Sensex & realty
After reaching a trough of 8,160 points, the recent turnaround in stock mark with Sensex zooming past the magical 20,000 mark, may cheer up India Inc., but it has certainly not lifted the sagging spirits of the real estate market.
Here, what's significant to note is that many real estate companies made fortunes during the earlier bull run of 2006-08. But the present bull run has bypassed these companies. This is clearly established by the sector index which registered a double-digit increase during the previous bull run but nosedived by over 4 per cent this year.
Despite buoyancy in stock market and GDP growth, real estate sector is not able to match the pace of economic upturn. Stocks of the many listed companies which brought out their IPOs during the boom time are trading much below the offer price. In some cases, there's an erosion of 40-50 per cent where peak stock prices of few stocks have crashed upto 300 per cent.
So much so that even the wealth of india real estate barons has been considerably eroded. The wealth of KP Singh, the premier of India's number one real estate company, DLF has gone down from a whopping Rs 1,36,925 crore to Rs 48,536 crore, between October 29, 2007 and September 21, 2010 (two crest periods of stock market), registering a fall of over 64 per cent.
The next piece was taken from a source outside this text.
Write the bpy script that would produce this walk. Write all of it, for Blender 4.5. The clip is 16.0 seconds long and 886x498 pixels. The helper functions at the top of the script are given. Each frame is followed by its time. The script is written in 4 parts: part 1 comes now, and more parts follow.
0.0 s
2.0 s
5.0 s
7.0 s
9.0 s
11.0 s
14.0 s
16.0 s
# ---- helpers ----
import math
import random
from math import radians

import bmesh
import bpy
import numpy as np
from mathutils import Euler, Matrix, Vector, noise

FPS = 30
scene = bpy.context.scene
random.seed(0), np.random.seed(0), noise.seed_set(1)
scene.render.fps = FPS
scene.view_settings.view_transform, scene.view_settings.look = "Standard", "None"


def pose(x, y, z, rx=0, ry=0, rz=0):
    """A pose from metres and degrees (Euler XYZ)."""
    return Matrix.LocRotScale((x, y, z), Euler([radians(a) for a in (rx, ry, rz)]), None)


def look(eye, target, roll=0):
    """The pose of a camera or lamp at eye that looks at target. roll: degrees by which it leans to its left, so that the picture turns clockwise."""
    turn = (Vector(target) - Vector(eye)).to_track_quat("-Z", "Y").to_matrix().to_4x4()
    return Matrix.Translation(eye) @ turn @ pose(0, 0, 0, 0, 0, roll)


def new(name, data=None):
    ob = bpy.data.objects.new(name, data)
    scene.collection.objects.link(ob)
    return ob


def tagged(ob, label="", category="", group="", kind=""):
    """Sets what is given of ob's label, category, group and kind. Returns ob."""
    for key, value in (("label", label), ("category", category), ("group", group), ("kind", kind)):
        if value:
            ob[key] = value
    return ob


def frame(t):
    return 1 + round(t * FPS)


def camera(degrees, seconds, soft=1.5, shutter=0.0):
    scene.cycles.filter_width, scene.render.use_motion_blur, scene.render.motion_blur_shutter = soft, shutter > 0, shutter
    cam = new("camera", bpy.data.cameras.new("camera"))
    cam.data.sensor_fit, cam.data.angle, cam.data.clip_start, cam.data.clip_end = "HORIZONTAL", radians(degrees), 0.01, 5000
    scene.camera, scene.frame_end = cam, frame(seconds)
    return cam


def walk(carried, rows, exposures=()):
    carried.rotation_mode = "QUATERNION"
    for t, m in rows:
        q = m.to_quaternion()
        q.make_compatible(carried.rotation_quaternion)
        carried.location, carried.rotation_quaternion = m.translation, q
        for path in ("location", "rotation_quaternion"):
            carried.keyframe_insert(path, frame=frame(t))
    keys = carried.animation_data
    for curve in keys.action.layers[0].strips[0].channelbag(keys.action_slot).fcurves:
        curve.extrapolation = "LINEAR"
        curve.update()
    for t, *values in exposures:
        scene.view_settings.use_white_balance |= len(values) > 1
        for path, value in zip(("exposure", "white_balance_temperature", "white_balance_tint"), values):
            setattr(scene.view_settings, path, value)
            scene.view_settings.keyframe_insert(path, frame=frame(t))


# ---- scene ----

Similarly, the personal wealth of Ramesh Chandra, the promoter of country's second largest real estate firm, Unitech, has plummeted from Rs 4,4510 crore to Rs 10,049 crore, a fall of over 77 per cent.
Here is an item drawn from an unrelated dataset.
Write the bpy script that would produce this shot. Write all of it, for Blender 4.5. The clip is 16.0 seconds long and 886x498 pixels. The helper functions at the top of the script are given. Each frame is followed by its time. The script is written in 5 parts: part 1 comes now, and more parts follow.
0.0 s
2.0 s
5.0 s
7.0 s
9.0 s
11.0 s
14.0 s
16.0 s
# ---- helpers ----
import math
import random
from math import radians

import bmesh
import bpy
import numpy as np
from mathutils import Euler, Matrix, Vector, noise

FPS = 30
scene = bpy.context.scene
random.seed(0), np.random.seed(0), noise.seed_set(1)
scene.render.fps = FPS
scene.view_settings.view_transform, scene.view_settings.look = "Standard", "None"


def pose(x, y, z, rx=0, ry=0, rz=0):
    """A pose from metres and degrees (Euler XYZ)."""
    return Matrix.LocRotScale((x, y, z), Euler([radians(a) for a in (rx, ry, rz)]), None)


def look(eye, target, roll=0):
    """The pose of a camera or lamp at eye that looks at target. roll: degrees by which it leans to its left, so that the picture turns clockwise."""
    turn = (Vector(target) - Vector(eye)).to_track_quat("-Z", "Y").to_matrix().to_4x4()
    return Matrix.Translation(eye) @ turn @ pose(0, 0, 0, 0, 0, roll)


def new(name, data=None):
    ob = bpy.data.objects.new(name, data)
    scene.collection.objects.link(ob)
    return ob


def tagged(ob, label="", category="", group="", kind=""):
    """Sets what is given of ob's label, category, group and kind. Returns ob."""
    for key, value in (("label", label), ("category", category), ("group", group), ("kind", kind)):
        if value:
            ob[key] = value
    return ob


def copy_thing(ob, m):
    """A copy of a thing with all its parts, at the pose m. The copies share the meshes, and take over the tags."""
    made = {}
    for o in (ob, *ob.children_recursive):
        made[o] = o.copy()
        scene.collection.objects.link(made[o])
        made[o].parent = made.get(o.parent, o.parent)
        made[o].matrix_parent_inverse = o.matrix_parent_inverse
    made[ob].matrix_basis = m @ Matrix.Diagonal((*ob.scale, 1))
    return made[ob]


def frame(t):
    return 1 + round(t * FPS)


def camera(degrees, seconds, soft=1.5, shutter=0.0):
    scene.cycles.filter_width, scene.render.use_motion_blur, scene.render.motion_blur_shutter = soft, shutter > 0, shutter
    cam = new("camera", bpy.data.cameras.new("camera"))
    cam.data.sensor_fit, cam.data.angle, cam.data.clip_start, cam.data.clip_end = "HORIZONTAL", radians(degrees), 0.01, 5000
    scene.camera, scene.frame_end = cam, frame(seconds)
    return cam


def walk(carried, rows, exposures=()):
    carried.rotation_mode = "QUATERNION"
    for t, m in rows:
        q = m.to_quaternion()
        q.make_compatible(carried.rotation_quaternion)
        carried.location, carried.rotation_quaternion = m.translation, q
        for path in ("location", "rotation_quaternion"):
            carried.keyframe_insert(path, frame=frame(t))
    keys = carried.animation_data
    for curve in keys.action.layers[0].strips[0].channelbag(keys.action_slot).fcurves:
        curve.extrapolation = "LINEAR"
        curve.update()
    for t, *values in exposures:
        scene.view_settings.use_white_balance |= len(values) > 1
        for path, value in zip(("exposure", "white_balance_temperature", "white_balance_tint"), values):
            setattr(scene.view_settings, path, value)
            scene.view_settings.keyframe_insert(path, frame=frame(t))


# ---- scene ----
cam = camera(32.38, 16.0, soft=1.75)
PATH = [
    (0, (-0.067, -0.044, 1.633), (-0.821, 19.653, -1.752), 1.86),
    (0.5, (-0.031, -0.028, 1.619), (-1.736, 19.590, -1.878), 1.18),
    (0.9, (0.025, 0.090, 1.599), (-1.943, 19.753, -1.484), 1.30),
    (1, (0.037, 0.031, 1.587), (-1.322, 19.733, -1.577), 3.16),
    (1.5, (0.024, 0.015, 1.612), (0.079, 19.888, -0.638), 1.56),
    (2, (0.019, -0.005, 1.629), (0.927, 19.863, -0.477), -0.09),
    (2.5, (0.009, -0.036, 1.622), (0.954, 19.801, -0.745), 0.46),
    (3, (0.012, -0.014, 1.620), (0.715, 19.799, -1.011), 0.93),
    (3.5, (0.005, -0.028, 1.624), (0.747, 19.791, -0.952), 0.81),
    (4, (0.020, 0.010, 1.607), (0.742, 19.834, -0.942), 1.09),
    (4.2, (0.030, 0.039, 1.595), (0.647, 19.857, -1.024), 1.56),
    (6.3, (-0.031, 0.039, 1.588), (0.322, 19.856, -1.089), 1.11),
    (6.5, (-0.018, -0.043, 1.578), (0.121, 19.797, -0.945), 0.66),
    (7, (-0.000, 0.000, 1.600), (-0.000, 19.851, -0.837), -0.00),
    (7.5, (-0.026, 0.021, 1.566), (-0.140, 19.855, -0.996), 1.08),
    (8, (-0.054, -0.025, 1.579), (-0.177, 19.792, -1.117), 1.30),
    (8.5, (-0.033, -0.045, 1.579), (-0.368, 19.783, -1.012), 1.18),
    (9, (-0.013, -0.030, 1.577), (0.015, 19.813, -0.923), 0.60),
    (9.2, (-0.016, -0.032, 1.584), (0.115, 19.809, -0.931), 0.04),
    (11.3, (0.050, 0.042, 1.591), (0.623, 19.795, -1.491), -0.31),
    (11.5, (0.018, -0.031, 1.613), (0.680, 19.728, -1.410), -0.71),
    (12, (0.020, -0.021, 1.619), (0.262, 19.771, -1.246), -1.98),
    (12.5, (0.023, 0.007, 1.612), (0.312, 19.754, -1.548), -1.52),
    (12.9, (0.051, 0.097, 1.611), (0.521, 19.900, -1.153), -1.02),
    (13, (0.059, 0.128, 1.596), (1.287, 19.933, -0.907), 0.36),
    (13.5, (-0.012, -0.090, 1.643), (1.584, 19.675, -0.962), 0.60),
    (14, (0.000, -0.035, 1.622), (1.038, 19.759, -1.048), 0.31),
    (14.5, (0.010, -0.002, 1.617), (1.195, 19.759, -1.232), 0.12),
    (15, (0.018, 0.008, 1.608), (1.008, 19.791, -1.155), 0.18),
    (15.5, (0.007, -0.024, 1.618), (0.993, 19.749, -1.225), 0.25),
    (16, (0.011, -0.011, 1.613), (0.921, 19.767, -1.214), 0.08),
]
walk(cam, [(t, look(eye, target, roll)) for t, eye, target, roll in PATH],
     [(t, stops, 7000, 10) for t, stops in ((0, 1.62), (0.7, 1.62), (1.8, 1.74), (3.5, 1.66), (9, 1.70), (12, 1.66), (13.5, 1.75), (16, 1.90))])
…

This scenario is not favourable for a number of real estate IPOs in the pipeline. About a dozen realty companies are deferring their offers despite getting regulatory approvals and the fate of another half a dozen players who are awaiting final nod is no less uncertain. And if these IPOs, (largely meant for debt-clearing and funding land purchase) fail to materialise, it will spell more financial trouble for these realty players that are struggling to cope with serious debt problems.
Despite some revival, cash flows of developers have not yet stabilised. And to make matters worse, banks are not keen to either give new loans or restructure the old loans due to mounting bad debts. As a result of that, developers are going in for high cost non-banking funding options to meet their capital requirements.
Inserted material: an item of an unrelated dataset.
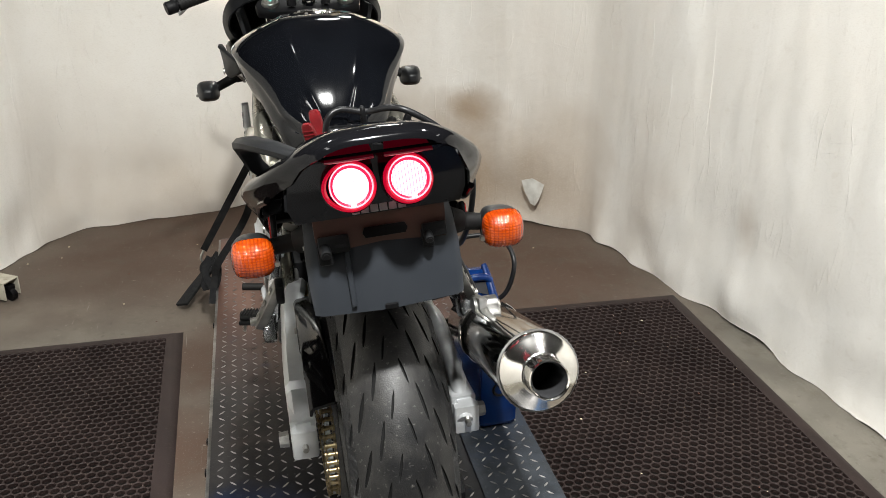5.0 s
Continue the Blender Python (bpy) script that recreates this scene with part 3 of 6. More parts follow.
# ---- rubber mats ----
def hole_mat(x0, x1, y0, y1, label, turn=0.0, pitch=0.0285, r=0.0122, h=0.014, border=0.045):
    verts, faces = [], []
    dx, dy, n = pitch, pitch * 0.866, 12
    cx0, cy0 = (x0 + x1) / 2, (y0 + y1) / 2
    w, l = (x1 - x0) / 2 - border, (y1 - y0) / 2 - border
    for j in range(int(2 * l / dy) + 1):
        for i in range(int(2 * w / dx) + 1):
            cx, cy = -w + i * dx + (dx / 2 if j % 2 else 0), -l + j * dy
            if cx > w or cy > l:
                continue
            k = len(verts)
            for a in range(n):
                an = math.pi / 6 + 2 * math.pi * a / n
                ro = pitch / 2 / math.cos((an + math.pi / 6) % (math.pi / 3) - math.pi / 6)
                verts.append((cx + ro * math.cos(an), cy + ro * math.sin(an), h))
            for z, rr in ((h, r + 0.0015), (h - 0.0015, r), (0.002, r)):
                for a in range(n):
                    an = math.pi / 6 + 2 * math.pi * a / n
                    verts.append((cx + rr * math.cos(an), cy + rr * math.sin(an), z))
            for s in range(3):
                for a in range(n):
                    b = (a + 1) % n
                    faces.append((k + s * n + a, k + s * n + b, k + (s + 1) * n + b, k + (s + 1) * n + a))
            faces.append(tuple(k + 3 * n + a for a in range(n)))
    me = bpy.data.meshes.new("mat_body")
    me.from_pydata(verts, [], faces)
    me.materials.append(MAT_RUBBER)
    me.materials.append(MAT_HOLE)
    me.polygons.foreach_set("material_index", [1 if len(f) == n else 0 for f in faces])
    mat = thing("rubber_mat", pose(cx0, cy0, 0, 0, 0, turn), label, "floor mat", "rubber mats beside the lift")
    body = new("perforated_body", me)
    body.parent = mat
    tagged(body, "rubber web with round drain holes", kind="stuff")
    W, L = w + border, l + border
    prof = [(0, 0.001), (border * 0.55, h + 0.001), (border + 0.012, h + 0.001), (border + 0.012, 0.001)]
    rings = []
    for sx, sy in ((-1, -1), (1, -1), (1, 1), (-1, 1)):
        rings.append([(sx * (W - d), sy * (L - d), z) for d, z in prof])
    rings.append(rings[0])
    part("border", loft([[Vector(p) for p in r] for r in rings], cap=False), MAT_RUBBER, mat, "bevelled solid edge")
    return mat


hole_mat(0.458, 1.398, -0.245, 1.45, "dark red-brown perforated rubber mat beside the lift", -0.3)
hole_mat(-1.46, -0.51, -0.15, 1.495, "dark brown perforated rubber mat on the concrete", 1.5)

# ---- motorcycle: x to its right, y ahead, z up from the deck; rear axle near y = 0 ----
bike = thing("motorcycle", pose(0.012, -0.012, TZ - 0.010, -1.1, -2.6, 0.4) @ Matrix.Scale(1.04, 4),
             "black street motorcycle with its seat removed, strapped upright on the lift", "motorcycle")
RA, FA = Vector((0, 0.052, 0.326)), Vector((0.0, 1.545, 0.326))
STEER = Matrix.Translation((0, 1.25, 0)) @ pose(0.008, 0, 0, 0, 0, -0.5) @ Matrix.Translation((0, -1.25, 0))


def bolt(a, d, r=0.007, h=0.006, parent=None, material=None):
    """A hex-socket bolt head at a, its axis along d."""
    a, d = Vector(a), Vector(d).normalized()
    prof = [(0.0001, h * 0.35), (r * 0.5, h * 0.35), (r * 0.5, h), (r * 0.9, h), (r, h * 0.75), (r, 0), (0.0001, 0)]
    return part("bolt", lathe(prof, along(a, a + d), 12), material or BOLT, parent or bike)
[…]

Amidst these funding woes, developers are further hit by cooling of demand due to rising property and mortgage prices. While various industry surveys establish that the maximum (85-90 per cent) demand is for mid to affordable housing, this latent demand has been adversely hit by unrealistically high prices. A HDFC Securities survey has already pressed the panic button in its report stating that sharp increase in property prices is adversely impacting the absorption of over 260 million sq ft of residential property in key metros. So much so that analysts are also openly questioning the sustainability of real estate market amidst investor-driven sales and over supply situation.
Are we heading for a double dip situation? There is a real danger of it considering that all the ills which are currently plaguing the sector are the ones which were responsible for the slowdown in 2008-09. Leading real estate IPC JLLM has already cautioned against the possibility of property bubble developing by Q4 2010 end.
Surely, it is time for real(i)ty check. Real estate players have to put their house in order lest they fritter away the gains of realty revival and head for another round of recession. Clearly, end-users and long-term investors hold the key to sustain the market.